+++ Information shown

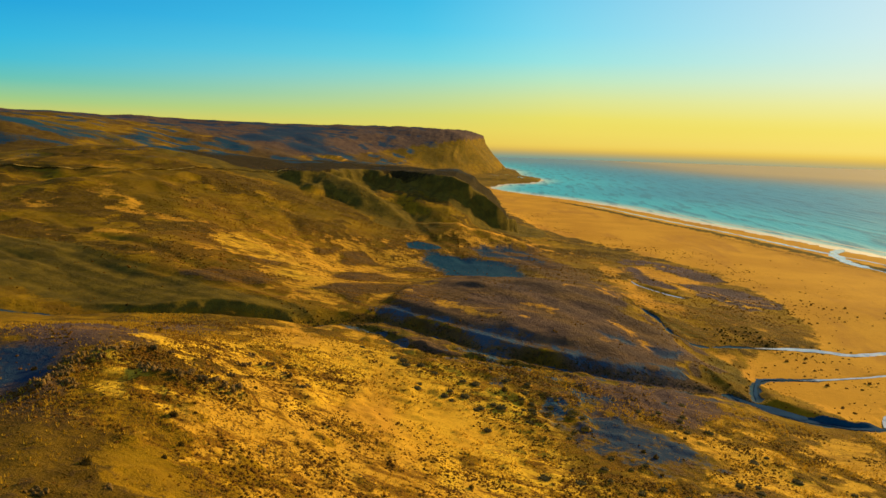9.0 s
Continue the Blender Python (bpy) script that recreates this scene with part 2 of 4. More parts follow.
GROUND, SEA, FOAM = make_ground_material(), make_sea_material(), make_foam_material()
# stream base colour is pale, standing in for the sky's reflection
STREAM, BROOK_WATER = make_stream_material("sky_pale_water", (0.24, 0.31, 0.37), (0.48, 0.51, 0.53)), make_stream_material("dark_brook_water", (0.004, 0.018, 0.045), (0.010, 0.034, 0.070), 0.3)
TUSSOCK = make_leaf_material("dry_tussock_leaves", (0.14, 0.062, 0.006), (0.30, 0.140, 0.011), (0.080, 0.034, 0.005))
MARRAM = make_leaf_material("grey_green_marram_leaves", (0.055, 0.054, 0.022), (0.14, 0.108, 0.030), (0.036, 0.038, 0.020))
STRAW = make_leaf_material("golden_straw_blades", (0.42, 0.24, 0.014), (0.66, 0.40, 0.030), (0.26, 0.13, 0.008))
ROCK, PALE_ROCK = make_rock_material("weathered_basalt", (0.065, 0.035, 0.008), (0.19, 0.104, 0.018)), make_rock_material("lichened_pale_stone", (0.26, 0.150, 0.022), (0.52, 0.310, 0.040))


# ---- the lie of the land ----
def sstep(a, b, v):
    q = np.clip((v - a) / (b - a), 0.0, 1.0)
    return q * q * (3 - 2 * q)


def bump(x, y, cx, cy, sx, sy=None, turn=0.0):
    sy = sy or sx
    c, s = math.cos(radians(turn)), math.sin(radians(turn))
    dx, dy = x - cx, y - cy
    return np.exp(-(((c * dx + s * dy) / sx) ** 2 + ((c * dy - s * dx) / sy) ** 2) / 2)


# centre x, centre y, reach, height of the broad swells of the land
SWELLS = [
    (200, 340, 110, -23.3), (-280, 540, 110, 41.8), (-120, 100, 70, 16.9), (-320, 160, 110, 17.6), (-240, 780, 110, 35.9),
    (180, 760, 180, -27.5), (120, 160, 70, -18.4), (-40, -40, 70, 22.8), (-80, 200, 28, 8.4), (180, 0, 70, -21.9),
    (0, 220, 28, -6.8), (-60, 440, 45, -13.6), (-360, -20, 110, 21.4), (100, 320, 28, -7.5), (-40, 300, 28, -5.8),
    (-140, 280, 28, -4.3), (-100, 640, 45, 12.7), (60, 260, 28, -4.7), (-20, 100, 28, 6.1), (40, 540, 70, -6.5),
    (260, 520, 70, -10.5), (-360, 340, 70, 10.4), (-140, 360, 28, 4.4), (20, 360, 28, 4.9),
]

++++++

§ **Stated exercise**:
Leave out the pictures, then repeat the listing above exactly from its first line to the line with "return np.exp(-(((c *", inclusive.

§ **Result of this exercise**:
9.0 s
Continue the Blender Python (bpy) script that recreates this scene with part 2 of 4. More parts follow.
GROUND, SEA, FOAM = make_ground_material(), make_sea_material(), make_foam_material()
# stream base colour is pale, standing in for the sky's reflection
STREAM, BROOK_WATER = make_stream_material("sky_pale_water", (0.24, 0.31, 0.37), (0.48, 0.51, 0.53)), make_stream_material("dark_brook_water", (0.004, 0.018, 0.045), (0.010, 0.034, 0.070), 0.3)
TUSSOCK = make_leaf_material("dry_tussock_leaves", (0.14, 0.062, 0.006), (0.30, 0.140, 0.011), (0.080, 0.034, 0.005))
MARRAM = make_leaf_material("grey_green_marram_leaves", (0.055, 0.054, 0.022), (0.14, 0.108, 0.030), (0.036, 0.038, 0.020))
STRAW = make_leaf_material("golden_straw_blades", (0.42, 0.24, 0.014), (0.66, 0.40, 0.030), (0.26, 0.13, 0.008))
ROCK, PALE_ROCK = make_rock_material("weathered_basalt", (0.065, 0.035, 0.008), (0.19, 0.104, 0.018)), make_rock_material("lichened_pale_stone", (0.26, 0.150, 0.022), (0.52, 0.310, 0.040))


# ---- the lie of the land ----
def sstep(a, b, v):
    q = np.clip((v - a) / (b - a), 0.0, 1.0)
    return q * q * (3 - 2 * q)


def bump(x, y, cx, cy, sx, sy=None, turn=0.0):
    sy = sy or sx
    c, s = math.cos(radians(turn)), math.sin(radians(turn))
    dx, dy = x - cx, y - cy
    return np.exp(-(((c * dx + s * dy) / sx) ** 2 + ((c * dy - s * dx) / sy) ** 2) / 2)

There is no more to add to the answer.